Prompt => Search the material below for the word "with". Copy every line that has it.
-- begin Dataset extract --
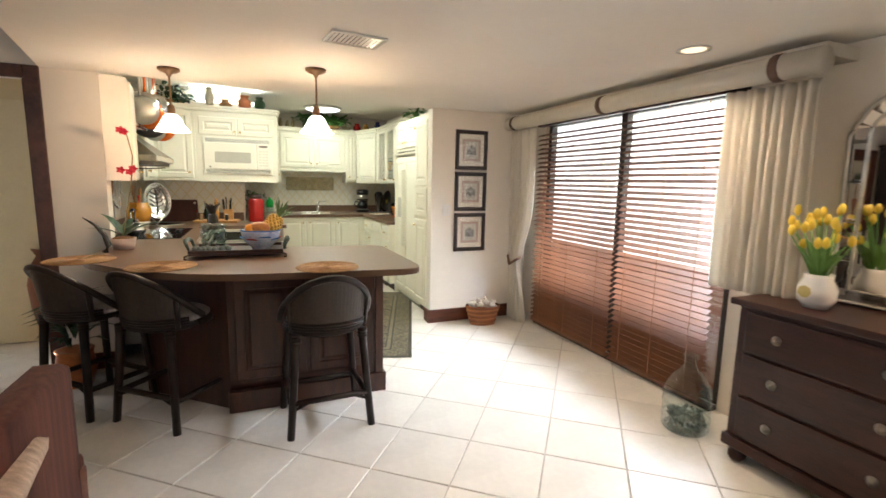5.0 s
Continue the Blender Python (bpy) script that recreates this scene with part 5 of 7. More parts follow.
ivy(4.03, 10.165, TZ, 0.36, 0.13, 560, 21, "trailing green ivy along the top of the sink cabinets")
ivy(2.18, 8.68, TZ, 0.20, 0.09, 150, 22, "trailing ivy on top of the corner cabinet", 0, leaf_d)
ivy(4.86, 8.15, 2.111, 0.10, 0.05, 50, 23, "small trailing plant over the refrigerator")
rnd = random.Random(8)
for i, (x, y, r, h, mt, lb) in enumerate(((2.60, 8.66, 0.05, 0.21, mat("aged_plaster", (0.45, 0.40, 0.30), 0.7, vary=0.2), "aged plaster pedestal vase"), (2.76, 8.66, 0.07, 0.09, straw_m, "small straw bowl"), (2.96, 8.66, 0.075, 0.15, terra_m, "round terracotta pot"), (3.12, 8.68, 0.065, 0.15, leaf_d, "small green potted ornament"), (3.32, 10.33, 0.055, 0.16, bronze_m, "brown glazed urn"), (3.44, 10.36, 0.03, 0.14, mat("sand_vase", (0.5, 0.4, 0.22), 0.6), "sand-coloured bottle vase"), (3.54, 10.36, 0.03, 0.11, mat("sand_vase", (0.5, 0.4, 0.22), 0.6), "short sand-coloured vase"), (3.62, 10.36, 0.025, 0.14, mat("sand_vase", (0.5, 0.4, 0.22), 0.6), "slim sand-coloured vase"), (4.44, 10.34, 0.06, 0.09, mat("pale_pot", (0.5, 0.45, 0.3), 0.6), "squat pale pot"), (4.60, 10.30, 0.06, 0.12, red_m, "round red lidded jar"), (4.72, 10.22, 0.055, 0.11, mat("amber_pot", (0.4, 0.2, 0.03), 0.3), "amber glazed pot"), (4.86, 10.0, 0.05, 0.13, mat("cobalt_glaze", (0.01, 0.015, 0.08), 0.15), "cobalt blue jar"))):
    t = thing("ornament_jar", x, y, TZ, lb + " on top of the cabinets", "ornament")
    part("body", lathe([(0, 0), (r * 0.6, 0.0), (r, h * 0.35), (r * 0.95, h * 0.6), (r * 0.5, h * 0.8), (r * 0.6, h * 0.88), (r * 0.45, h * 0.88), (0.0, h * 0.7)], 20), mt, t, "", None, True)
    part("rim", lathe([(r * 0.5, h * 0.86), (r * 0.66, h * 0.93), (r * 0.6, h), (0, h * 0.98)], 18), mt, t, "", None, True)
# ---- breakfast bar ----
stool_fabric = mat("pale_striped_seat", (0.52, 0.49, 0.46), 0.9, vary=0.3, scale=20, stretch=(1, 14, 1), bump=0.3, bscale=200)
wicker_m = mat("woven_dark_cane", (0.026, 0.013, 0.008), 0.4, vary=0.5, scale=60, bump=0.6, bscale=180, coat=0.2)


def bar_stool(x, y, rz):
    """A rattan counter stool; its back is at local -y."""
    s = thing("bar_stool", x, y, 0, "dark rattan counter stool with a curved cane back", "stool", "stools at the breakfast bar", rz)
    for sx in (-1, 1):
        for sy in (-1, 1):
            leg = part("leg", tube([(sx * 0.225, sy * 0.20, 0), (sx * 0.20, sy * 0.18, 0.30), (sx * 0.18, sy * 0.165, 0.58)], [0.021, 0.022, 0.024], 10), rattan_m, s, "", None, True)
            bm = bmesh.new()
            for k in range(3):
                add_lathe(bm, [(0.024, 0.0), (0.029, 0.005), (0.029, 0.011), (0.024, 0.016)], 10, cx=sx * 0.182, cy=sy * 0.167, cap=False)
                bmesh.ops.translate(bm, verts=bm.verts[-40:], vec=(0, 0, 0.53 + k * 0.018))
            part("wrap", bm, rattan_m, leg, "bands of bound cane", None, True)
    for a, b, z in (((-0.21, -0.19), (0.21, -0.19), 0.20), ((-0.21, 0.19), (0.21, 0.19), 0.16), ((-0.21, -0.19), (-0.21, 0.19), 0.18), ((0.21, -0.19), (0.21, 0.19), 0.18)):
        part("stretcher", tube([(*a, z), (*b, z)], 0.017, 8), rattan_m, s, "", None, True)
    for sx in (-1, 1):
        part("corner_brace", tube([(sx * 0.212, -0.195, 0.10), (sx * 0.195, -0.192, 0.165), (sx * 0.12, -0.19, 0.195)], 0.009, 6), rattan_m, s, "", None, True)
    part("seat_ring", tube(arc(0, 0, 0.585, 0.215, 0, 345, 24), 0.020, 8), rattan_m, s, "", None, True)
    part("seat_base", lathe([(0.0, 0.57), (0.205, 0.57), (0.205, 0.595), (0.0, 0.596)], 28), rattan_m, s)
    part("cushion", lathe([(0.0, 0.596), (0.19, 0.597), (0.215, 0.612), (0.212, 0.632), (0.17, 0.648), (0.0, 0.655)], 28), stool_fabric, s, "pale grey striped seat cushion", None, True)

    def crest(a):
        """Height fraction of the arched back at an angle round the seat."""
        return max(0.0, math.cos(radians((a - 270) * 0.9))) ** 1.35

    def lean(a, r, k):
        """A point on the back, leaning outwards with height."""
        return (r * (1 + 0.10 * k) * math.cos(radians(a)), r * 0.95 * (1 + 0.22 * k) * math.sin(radians(a)), 0.61 + 0.29 * k)

    part("back_rail", tube([lean(a, 0.245, crest(a)) for a in range(176, 365, 8)], 0.019, 8), rattan_m, s, "", None, True)
    for k in range(3):
        part("back_hoop", tube([lean(a, 0.243, -0.02 + 0.055 * k) for a in range(200, 341, 10)], 0.008, 6), rattan_m, s, "", None, True)
    bm = bmesh.new()
    prev = None
    for a in range(210, 331, 5):
        cur = []
        for r in (0.236, 0.243):
            cur += [bm.verts.new(lean(a, r, k)) for k in (0.03, crest(a))]
        if prev:
            for i, j in ((0, 1), (2, 3), (0, 2), (1, 3)):
                bm.faces.new((prev[i], prev[j], cur[j], cur[i]))
        prev = cur
    part("back_panel", bm, wicker_m, s, "woven dark cane back")
    for a in (214, 326):
        part("upright", tube([lean(a, 0.243, -0.08), lean(a, 0.245, crest(a))], 0.014, 8), rattan_m, s, "", None, True)
    return s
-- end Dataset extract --
Expected answer =>
Continue the Blender Python (bpy) script that recreates this scene with part 5 of 7. More parts follow.
    s = thing("bar_stool", x, y, 0, "dark rattan counter stool with a curved cane back", "stool", "stools at the breakfast bar", rz)
        """A point on the back, leaning outwards with height."""